**DIRECTIVE**
Leave out the pictures and repeat exactly the lines between the one containing "Write the bpy" and the one containing "pose from metres", inclusive.

**SUPPLIED MATERIAL**
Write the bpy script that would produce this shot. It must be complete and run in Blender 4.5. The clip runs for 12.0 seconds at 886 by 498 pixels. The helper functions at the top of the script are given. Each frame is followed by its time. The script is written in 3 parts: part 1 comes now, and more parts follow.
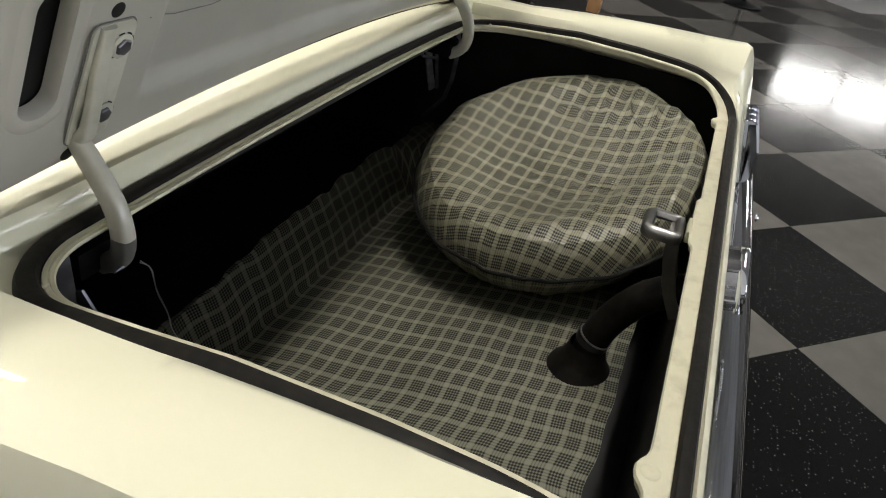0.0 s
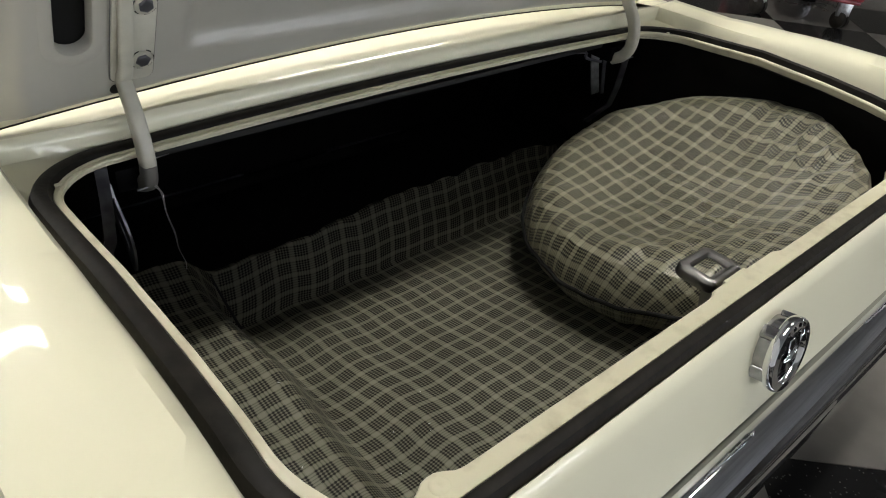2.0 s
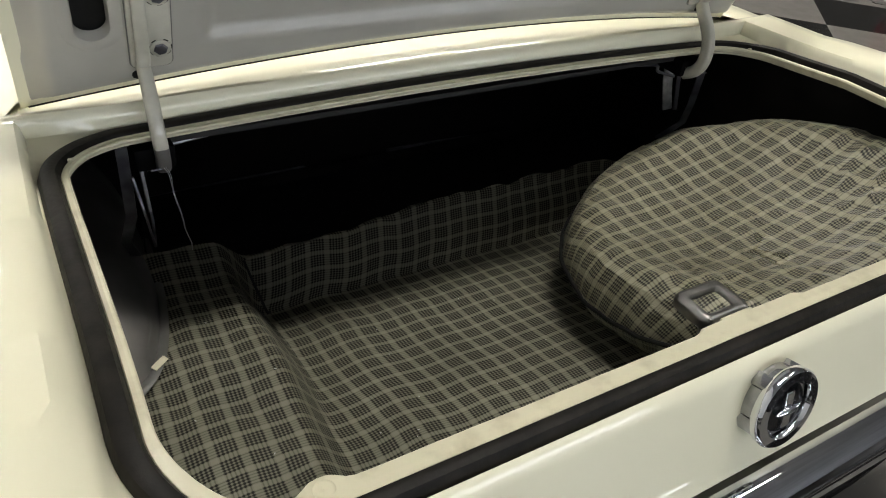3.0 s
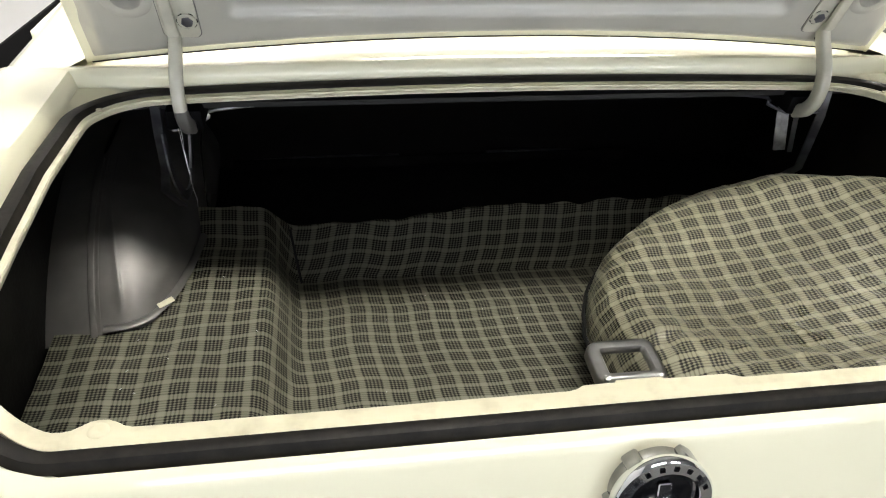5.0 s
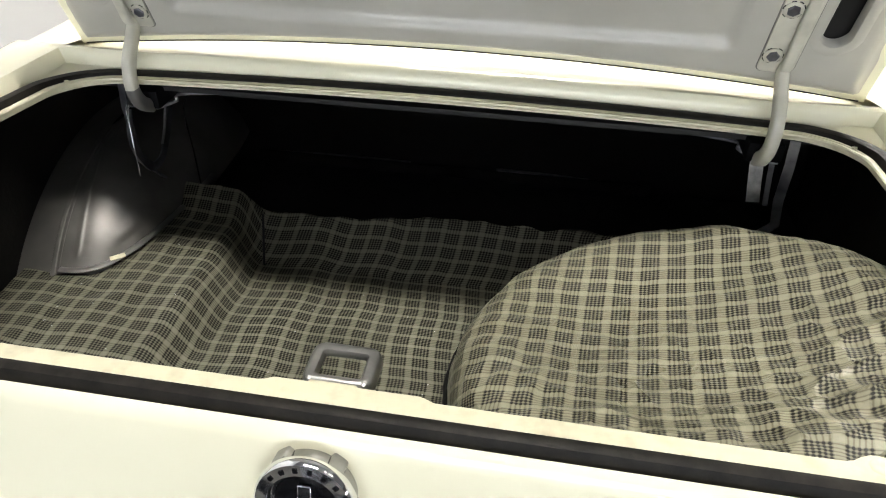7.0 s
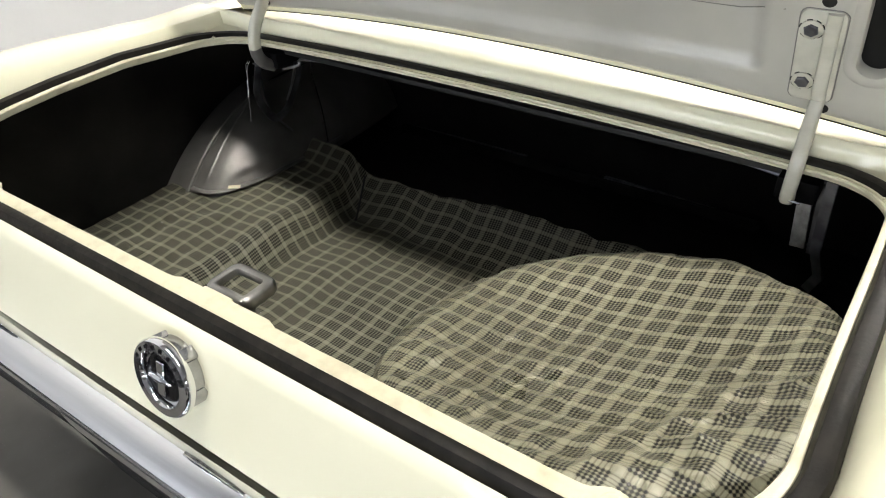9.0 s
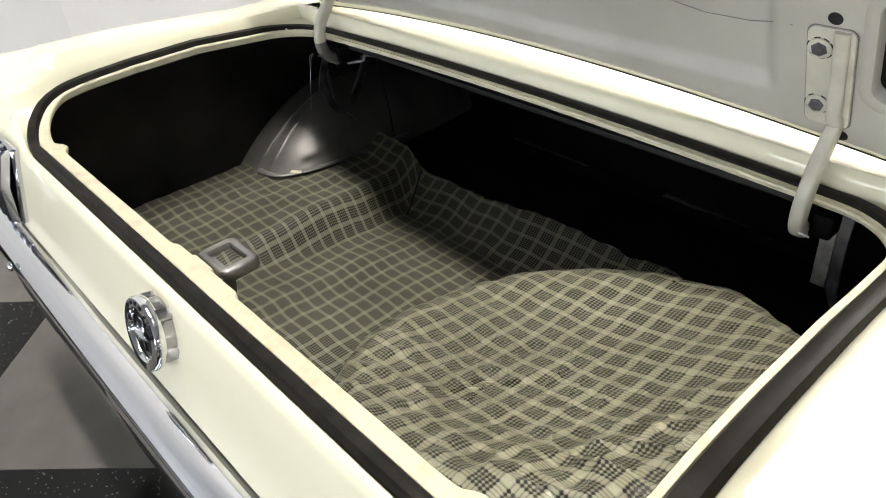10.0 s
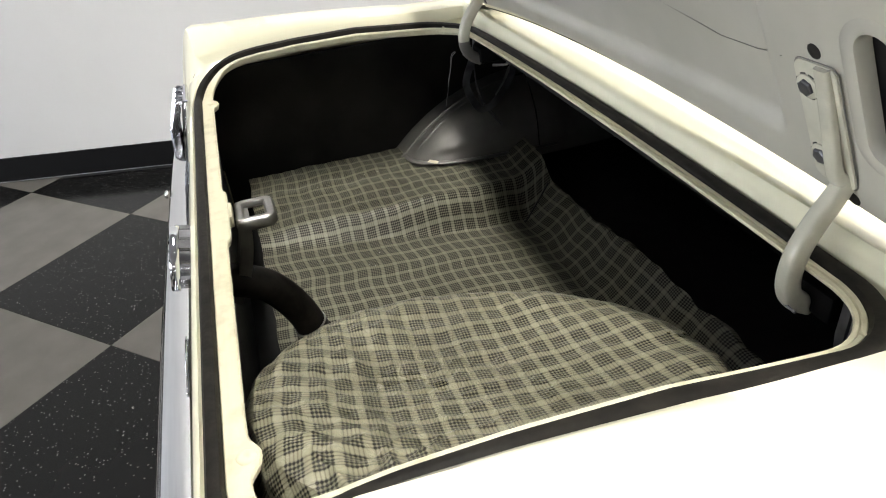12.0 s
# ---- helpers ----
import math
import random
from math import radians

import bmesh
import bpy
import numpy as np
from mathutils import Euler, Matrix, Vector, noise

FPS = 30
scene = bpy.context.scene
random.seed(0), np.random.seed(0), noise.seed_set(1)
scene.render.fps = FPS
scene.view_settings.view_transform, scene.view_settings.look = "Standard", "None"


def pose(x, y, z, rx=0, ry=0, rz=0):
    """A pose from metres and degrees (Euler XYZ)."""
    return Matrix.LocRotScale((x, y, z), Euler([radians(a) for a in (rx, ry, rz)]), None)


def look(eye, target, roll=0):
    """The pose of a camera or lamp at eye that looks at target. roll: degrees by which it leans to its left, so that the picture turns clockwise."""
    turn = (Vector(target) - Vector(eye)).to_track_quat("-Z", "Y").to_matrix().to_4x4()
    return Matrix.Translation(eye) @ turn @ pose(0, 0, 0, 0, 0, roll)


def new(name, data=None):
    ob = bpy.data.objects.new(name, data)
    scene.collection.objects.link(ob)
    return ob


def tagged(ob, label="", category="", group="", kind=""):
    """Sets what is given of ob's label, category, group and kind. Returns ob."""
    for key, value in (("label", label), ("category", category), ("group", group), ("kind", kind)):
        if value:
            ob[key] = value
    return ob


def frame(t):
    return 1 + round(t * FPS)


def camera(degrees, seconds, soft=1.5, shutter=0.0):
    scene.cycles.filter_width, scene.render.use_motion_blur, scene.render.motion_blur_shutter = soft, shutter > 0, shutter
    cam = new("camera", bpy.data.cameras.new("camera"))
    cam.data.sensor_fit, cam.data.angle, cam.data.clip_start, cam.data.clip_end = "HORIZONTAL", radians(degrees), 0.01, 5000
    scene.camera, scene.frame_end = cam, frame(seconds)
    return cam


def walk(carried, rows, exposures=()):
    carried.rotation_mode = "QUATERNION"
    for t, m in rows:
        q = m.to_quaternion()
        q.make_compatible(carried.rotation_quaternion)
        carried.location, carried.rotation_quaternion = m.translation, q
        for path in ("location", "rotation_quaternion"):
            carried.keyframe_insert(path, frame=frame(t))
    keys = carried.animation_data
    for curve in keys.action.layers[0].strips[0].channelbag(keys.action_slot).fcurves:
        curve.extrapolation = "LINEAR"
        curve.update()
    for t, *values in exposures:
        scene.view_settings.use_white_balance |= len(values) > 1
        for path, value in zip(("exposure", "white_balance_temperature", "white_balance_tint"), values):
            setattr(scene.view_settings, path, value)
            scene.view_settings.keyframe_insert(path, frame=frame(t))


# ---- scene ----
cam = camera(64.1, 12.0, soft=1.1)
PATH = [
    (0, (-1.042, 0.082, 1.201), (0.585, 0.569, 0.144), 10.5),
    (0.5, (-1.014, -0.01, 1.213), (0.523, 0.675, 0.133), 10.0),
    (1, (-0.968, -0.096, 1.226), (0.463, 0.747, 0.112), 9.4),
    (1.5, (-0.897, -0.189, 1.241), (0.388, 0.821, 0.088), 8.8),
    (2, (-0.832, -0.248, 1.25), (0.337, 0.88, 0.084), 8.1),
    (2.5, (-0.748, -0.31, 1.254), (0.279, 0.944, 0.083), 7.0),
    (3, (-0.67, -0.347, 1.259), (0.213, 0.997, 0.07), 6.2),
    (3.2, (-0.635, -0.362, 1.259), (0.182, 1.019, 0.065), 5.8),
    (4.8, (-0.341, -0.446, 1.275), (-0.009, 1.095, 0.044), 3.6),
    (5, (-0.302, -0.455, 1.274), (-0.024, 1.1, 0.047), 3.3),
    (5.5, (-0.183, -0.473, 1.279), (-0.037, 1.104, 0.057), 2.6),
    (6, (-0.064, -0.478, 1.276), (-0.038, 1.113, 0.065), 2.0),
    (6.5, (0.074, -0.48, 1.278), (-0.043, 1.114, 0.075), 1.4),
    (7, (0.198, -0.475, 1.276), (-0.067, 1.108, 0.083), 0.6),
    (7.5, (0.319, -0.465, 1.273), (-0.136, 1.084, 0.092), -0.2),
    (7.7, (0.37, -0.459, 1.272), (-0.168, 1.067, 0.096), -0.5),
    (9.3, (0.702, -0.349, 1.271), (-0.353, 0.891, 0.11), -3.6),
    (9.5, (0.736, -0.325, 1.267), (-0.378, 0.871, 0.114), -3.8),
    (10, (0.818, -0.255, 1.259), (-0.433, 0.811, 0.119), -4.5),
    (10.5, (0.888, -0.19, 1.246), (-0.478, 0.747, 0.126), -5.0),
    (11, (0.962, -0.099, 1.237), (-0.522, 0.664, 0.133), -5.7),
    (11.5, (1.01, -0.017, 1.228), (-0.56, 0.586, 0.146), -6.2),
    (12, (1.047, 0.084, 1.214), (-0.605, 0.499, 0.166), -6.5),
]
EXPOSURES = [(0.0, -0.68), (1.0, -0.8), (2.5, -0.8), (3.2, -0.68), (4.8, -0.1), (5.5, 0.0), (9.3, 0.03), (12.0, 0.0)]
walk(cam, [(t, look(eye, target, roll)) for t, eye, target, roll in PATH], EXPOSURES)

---

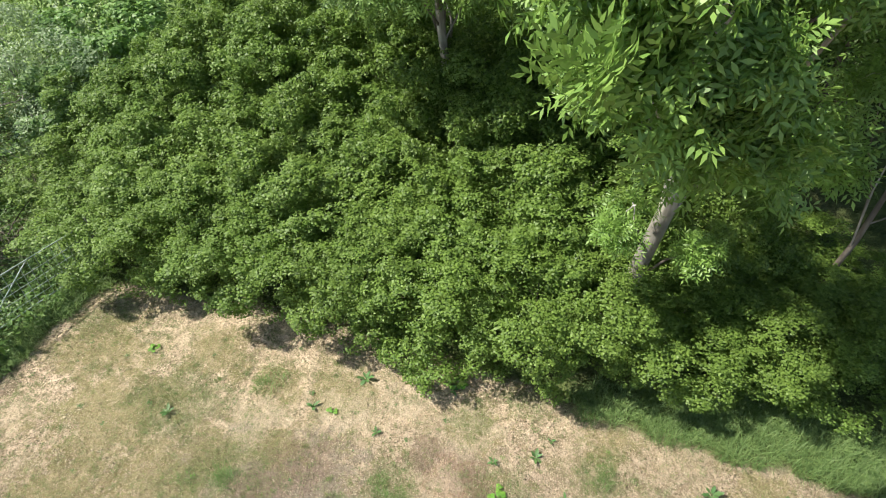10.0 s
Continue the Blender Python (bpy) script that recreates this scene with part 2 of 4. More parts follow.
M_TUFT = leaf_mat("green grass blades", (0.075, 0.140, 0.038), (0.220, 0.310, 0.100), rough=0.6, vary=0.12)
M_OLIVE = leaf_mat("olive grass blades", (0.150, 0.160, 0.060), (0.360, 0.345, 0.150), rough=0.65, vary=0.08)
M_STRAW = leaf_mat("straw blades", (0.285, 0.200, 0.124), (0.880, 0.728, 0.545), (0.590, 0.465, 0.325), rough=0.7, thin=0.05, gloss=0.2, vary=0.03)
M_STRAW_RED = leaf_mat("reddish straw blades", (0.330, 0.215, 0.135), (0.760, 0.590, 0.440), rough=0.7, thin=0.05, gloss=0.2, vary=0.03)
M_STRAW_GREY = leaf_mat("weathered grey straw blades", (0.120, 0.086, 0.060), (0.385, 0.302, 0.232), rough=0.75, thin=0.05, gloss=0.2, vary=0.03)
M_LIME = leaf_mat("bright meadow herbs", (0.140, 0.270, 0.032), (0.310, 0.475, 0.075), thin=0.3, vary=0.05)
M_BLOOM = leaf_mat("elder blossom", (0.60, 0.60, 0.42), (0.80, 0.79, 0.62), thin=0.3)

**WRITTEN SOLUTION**
Write the bpy script that would produce this shot. It must be complete and run in Blender 4.5. The clip runs for 12.0 seconds at 886 by 498 pixels. The helper functions at the top of the script are given. Each frame is followed by its time. The script is written in 3 parts: part 1 comes now, and more parts follow.
0.0 s
2.0 s
3.0 s
5.0 s
7.0 s
9.0 s
10.0 s
12.0 s
# ---- helpers ----
import math
import random
from math import radians

import bmesh
import bpy
import numpy as np
from mathutils import Euler, Matrix, Vector, noise

FPS = 30
scene = bpy.context.scene
random.seed(0), np.random.seed(0), noise.seed_set(1)
scene.render.fps = FPS
scene.view_settings.view_transform, scene.view_settings.look = "Standard", "None"


def pose(x, y, z, rx=0, ry=0, rz=0):
    """A pose from metres and degrees (Euler XYZ)."""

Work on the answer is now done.